Geometry of Subgroups – GDSous/GSG

This project concerns basic research in fundamental mathematics, more specifically it combines geometry in a broad sense, low dimensional topology, group theory, dynamical systems, and geometric analysis.

In recent years, the proof of Thurston's geometrization conjecture has considerably sharpened our understanding of 3-manifolds. Nevertheless, three main questions concerning the structure of a hyperbolic 3-manifold and its fundamental group still remain unanswered.

The first two questions, known as the « virtually Haken » and « virtual fibration » conjectures, address the problem of understanding whether any given hyperbolic 3-manifold admits a finite cover containing an essential surface or, even better, admitting a surface fibration over the circle; the third one, Cannon's conjecture, deals with the dynamical characterisation of its fundamental group.

These questions can be restated in more algebraic terms. For the first two, this boils down to asking whether a Kleinian group (cocompact or with finite covolume) contains a surface group (i.e. the manifold contains an immersed surface) enjoying certain separability properties (i.e. the immersion lifts to an embedding in some finite cover of the manifold) and possibly having specified limit set (i.e. the surface is virtually a fibre of a fibration over the circle). The third one can be tackled by looking for splittings of the fundamental group into elementary bricks.

Motivated by the above questions that show the importance of understanding the subgroup structure of certain groups as well as their splittings, the aim of the present project is to develop techniques to detect the existence of special subgroups (surface subgroups, quasiconvex subgroups) in groups that are relevant in geometry or dynamics (hyperbolic and relatively hyperbolic groups, CAT(0) groups, and convergence groups) and to study their properties or to establish conditions under which certain properties hold. We note that the understanding of the subgroup structure of a group is strongly connected to the understanding of the splittings of the group.

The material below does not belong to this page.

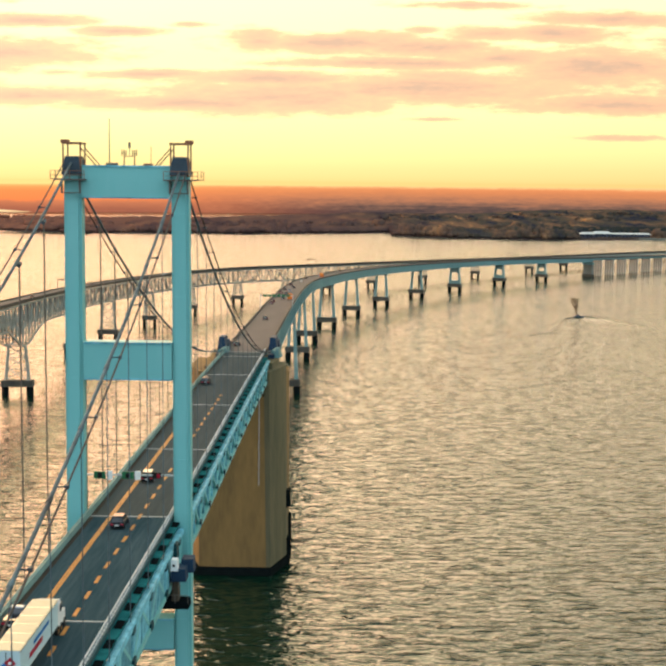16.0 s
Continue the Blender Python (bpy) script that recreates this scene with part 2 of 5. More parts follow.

The main tools we wish to exploit to tackle these problems are:
- Cubulations. We remark that cubulations have been exploited by Wise et al. and provide a setting in which the virtual fibration conjecture holds.
- Lp-cohomology. Lp-cohomology was exploited by Bourdon in particular to detect splittings of hyperbolic groups.
- Dynamics of the induced action on the boundary. Note that this is also relevant to the boundary characterisation of Kleinian groups and to Cannon's conjecture.

Although proving these conjectures appears to be an extremely ambitious task, the hope is that the results obtained while carrying out this project will provide useful insight on the subject. Also, one can expect to understand whether results which are known to be valid for hyperbolic 3-manifolds extend to more general settings (hyperbolic and relatively hyperbolic groups, CAT(0) groups).

One of the strong points of the project is that it brings together several mathematicians working in different fields, all relevant to the project, namely combinatorial and geometric group theory, low dimensional topology, hyperbolic geometry, conformal dynamics, etc. Members of the project are also among the authors of some important recent breakthroughs in the subject. A feature of the project will be to encourage members to share their specific expertise and acquire new knowledge at the same time.

The project will be structured by biannual meetings having the three following purposes: providing background on each topic, presenting the main open questions and advances obtained, and setting up collaborations on the future tasks.

This will be one of the scopes of the « ateliers » that will be organised twice a year.